Tout aussi impuissante, la population libanaise paie les pots cassés. Mercredi, les acteurs du tissu économique du pays, dans un mouvement de mobilisation sans précédent, ont décidé de fermer les portes de leurs entreprises, pour protester contre la situation qu’ils subissent de plein fouet. L’économie est en berne, leur sécurité n’est plus assurée. L’afflux de réfugiés syriens (voir encadré) augmente la demande interne de manière conséquente se répercutant sur une inflation généralisée qui est passée à 8,8% entre janvier et juin 2013. Exemple, parmi d’autres, les agents immobiliers expliquent qu’un appartement qui coûtait environ 800 dollars en 2010 se loue maintenant à 1 400, voire 1 500 dollars actuellement.
Il n’est même plus question de politique, mais de survie.
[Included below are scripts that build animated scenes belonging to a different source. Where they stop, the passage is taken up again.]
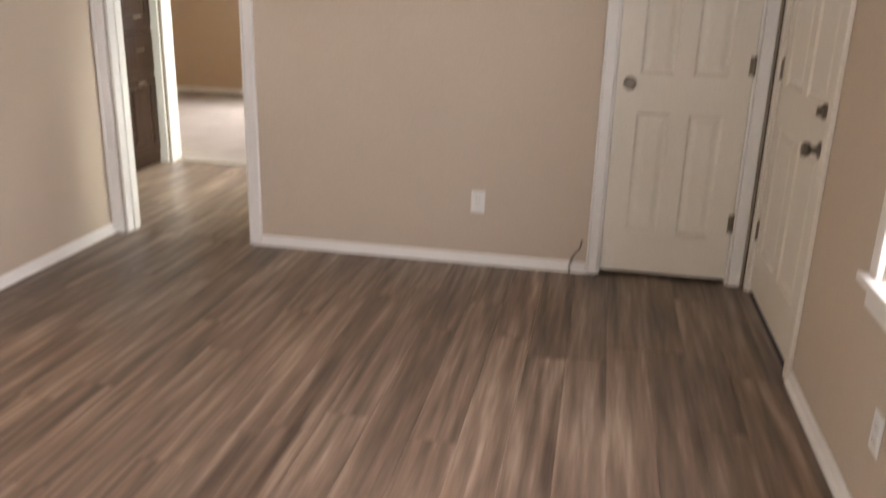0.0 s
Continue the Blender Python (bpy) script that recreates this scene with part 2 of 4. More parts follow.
def lathe(bm, profile, m, seg=20):
    """Turn (radius, height) pairs round local z, laid by the matrix m."""
    loops = []
    for r, z in profile:
        loops.append([m @ Vector((max(r, 1e-4) * math.cos(a), max(r, 1e-4) * math.sin(a), z)) for a in (2 * math.pi * i / seg for i in range(seg))])
    rings(bm, loops)


def tube(bm, pts, radius, seg=8):
    pts = [Vector(p) for p in pts]
    loops = []
    for i, p in enumerate(pts):
        d = (pts[min(i + 1, len(pts) - 1)] - pts[max(i - 1, 0)]).normalized()
        q = d.to_track_quat("Z", "Y")
        r = radius[i] if isinstance(radius, (list, tuple)) else radius
        loops.append([p + q @ Vector((r * math.cos(a), r * math.sin(a), 0)) for a in (2 * math.pi * k / seg for k in range(seg))])
    rings(bm, loops)


def prism(bm, outline, axis, a, b):
    """Extrude a closed outline along one axis from a to b. The outline holds the other two coordinates in order."""
    def put(p, c):
        q = list(p)
        q.insert(axis, c)
        return bm.verts.new(q)
    lo, hi = [put(p, a) for p in outline], [put(p, b) for p in outline]
    n = len(outline)
    bm.faces.new(lo)
    bm.faces.new(hi[::-1])
    for i in range(n):
        j = (i + 1) % n
        bm.faces.new((lo[j], lo[i], hi[i], hi[j]))


def moulding(bm, profile, path, z0=0.0):
    """Sweep a profile of (distance from the wall, height) along a plan line, the room on its left side, with mitred corners."""
    pts = [Vector(p) for p in path]
    loops = []
    for i, p in enumerate(pts):
        ns = []
        for a, b in ((i - 1, i), (i, i + 1)):
            if a >= 0 and b < len(pts):
                d = (pts[b] - pts[a]).normalized()
                ns.append(Vector((-d.y, d.x)))
        n = sum(ns, Vector((0, 0)))
        n = n / n.dot(ns[0]) if len(ns) > 1 else ns[0]
        loops.append([(p.x + n.x * d, p.y + n.y * d, z0 + h) for d, h in profile])
    rings(bm, loops)


def make(name, bm, mat, parent=None, m=None, smooth=False, bevel=0.0, fix=True):
    if fix:
        bmesh.ops.recalc_face_normals(bm, faces=bm.faces[:])
    me = bpy.data.meshes.new(name)
    bm.to_mesh(me)
    bm.free()
    me.materials.append(mat)
    if smooth:
        for p in me.polygons:
            p.use_smooth = True
    ob = new(name, me)
    if m is not None:
        ob.matrix_basis = m
    if parent is not None:
        ob.parent = parent
    if bevel:
        b = ob.modifiers.new("bevel", "BEVEL")
        b.width, b.segments, b.limit_method, b.angle_limit = bevel, 2, "ANGLE", radians(40)
    if smooth:
        s = ob.modifiers.new("split", "EDGE_SPLIT")
        s.split_angle = radians(38)
    return ob


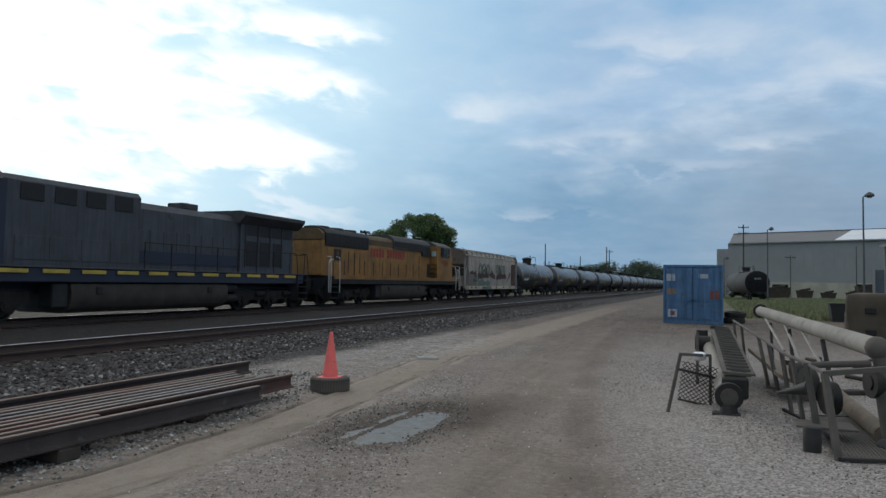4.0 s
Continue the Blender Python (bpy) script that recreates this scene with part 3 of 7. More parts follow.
# ---- locomotives ----
loco_black = material("black_locomotive_paint", (0.0085, 0.0088, 0.0105), 0.55, spec=0.3, var=0.4, scale=0.8, fine=12, bump=0.08, stain=0.1, stain_colour=(0.03, 0.026, 0.022))
loco_yellow = material("weathered_yellow_paint", (0.275, 0.132, 0.028), 0.65, var=0.4, scale=0.9, fine=12, bump=0.08, stain=0.2, stain_colour=(0.12, 0.062, 0.022), streak=0.5, streak_colour=(0.12, 0.065, 0.025))
loco_grey = material("weathered_grey_paint", (0.055, 0.060, 0.074), 0.65, var=0.35, scale=0.8, fine=12, bump=0.08, stain=0.12, stain_colour=(0.03, 0.03, 0.03), streak=0.6, streak_colour=(0.015, 0.015, 0.016))
loco_blue = material("dark_blue_paint", (0.014, 0.021, 0.043), 0.55, var=0.3, scale=0.8, fine=12, bump=0.08)
nose_yellow = material("bright_yellow_nose_paint", (0.44, 0.32, 0.05), 0.5, var=0.3, scale=1.5, fine=15, bump=0.05)
roof_grey = material("sooty_roof_paint", (0.045, 0.043, 0.045), 0.75, var=0.5, scale=1.2, fine=14, bump=0.2)
pale_roof = material("pale_cab_roof_paint", (0.065, 0.062, 0.06), 0.75, var=0.4, scale=2, fine=14, bump=0.1)
grille_black = material("black_radiator_grille", (0.010, 0.010, 0.011), 0.7, var=0.4, scale=6, fine=60, bump=0.5)
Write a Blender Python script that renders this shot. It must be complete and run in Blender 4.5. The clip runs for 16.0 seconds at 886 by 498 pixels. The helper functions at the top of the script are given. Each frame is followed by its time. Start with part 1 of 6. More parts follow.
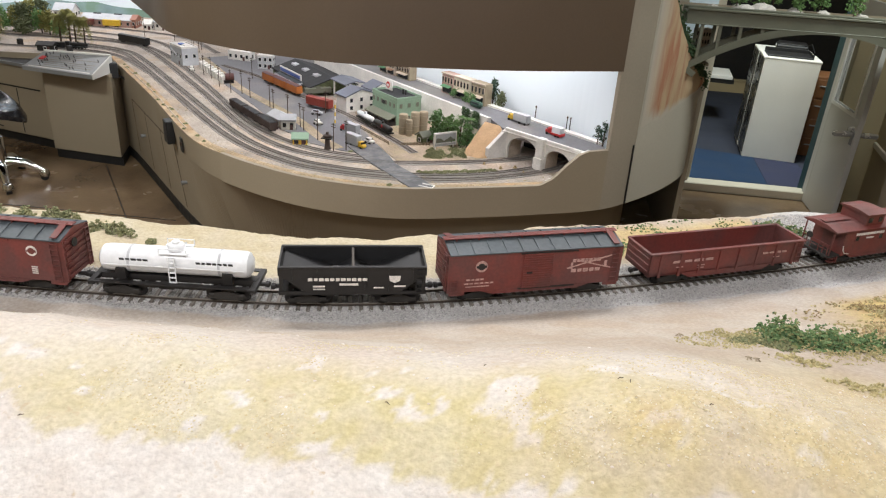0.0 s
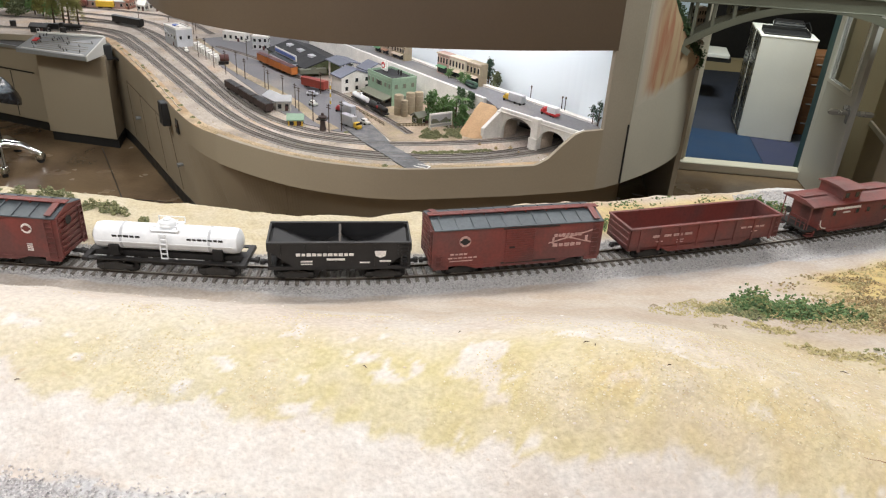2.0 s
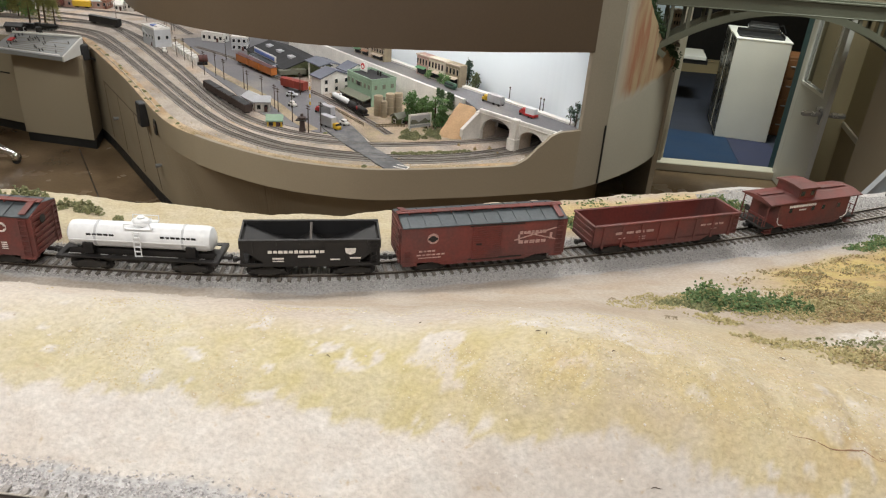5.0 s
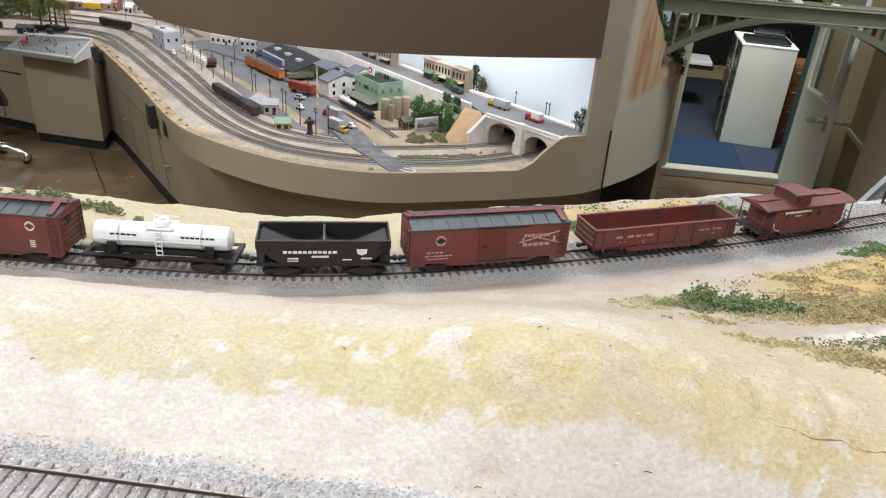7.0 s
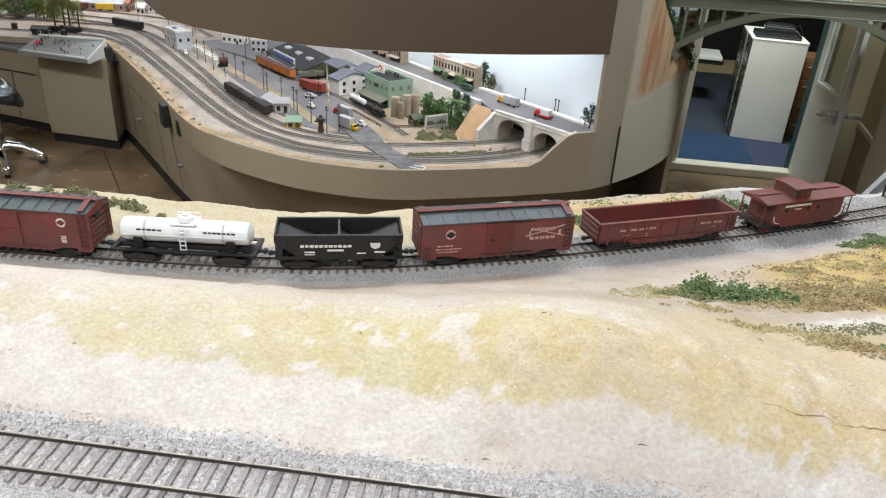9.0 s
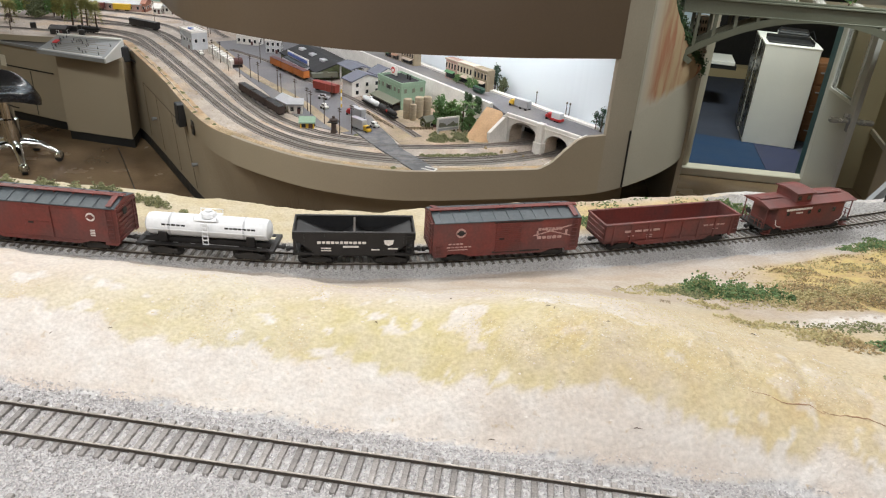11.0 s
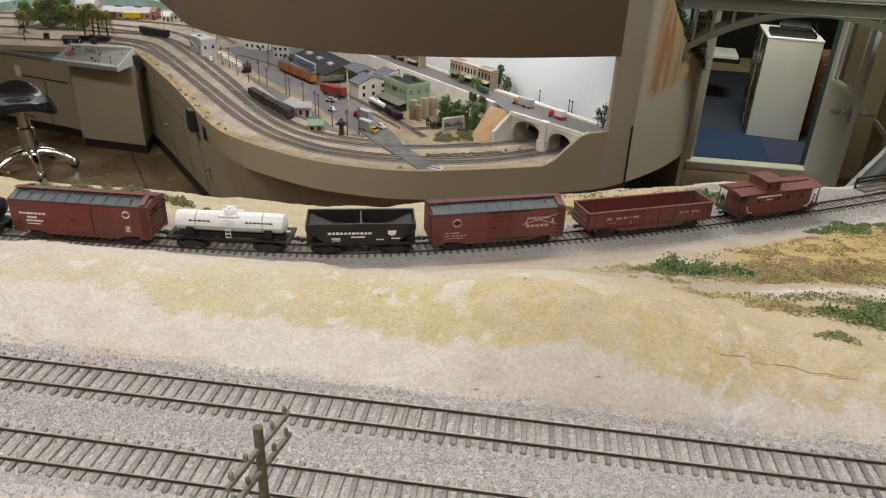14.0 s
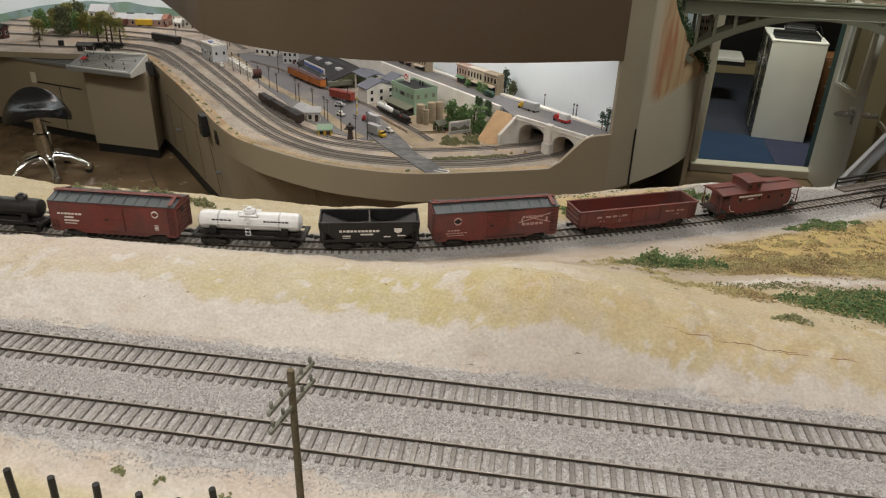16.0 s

La dernière grève générale remontait à 1971, quatre ans avant le début de la guerre civile…

Julien Abi Ramia 

Le poids des réfugiés
Un récent bilan de l’Onu fait état de presque un million de réfugiés syriens au Liban et, si la tendance continue, un habitant sur quatre du pays sera syrien. Le président Michel Sleiman a interpellé la communauté internationale à maintes reprises sur «l’incapacité du Liban à faire face à cet afflux massif en provenance de Syrie». Dans son rapport hebdomadaire sur la situation des réfugiés syriens au Liban, l’Agence des Nations unies pour les réfugiés (HCR) a fait état de la présence «de plus de 716 000 Syriens» enregistrés auprès d’elle, dont «55 000 qui se sont enregistrés au cours du dernier mois». Une population qui pèse lourdement sur l’économie libanaise. Un récent sondage montre que 82% des Libanais estiment que les Syriens leur volent leurs emplois.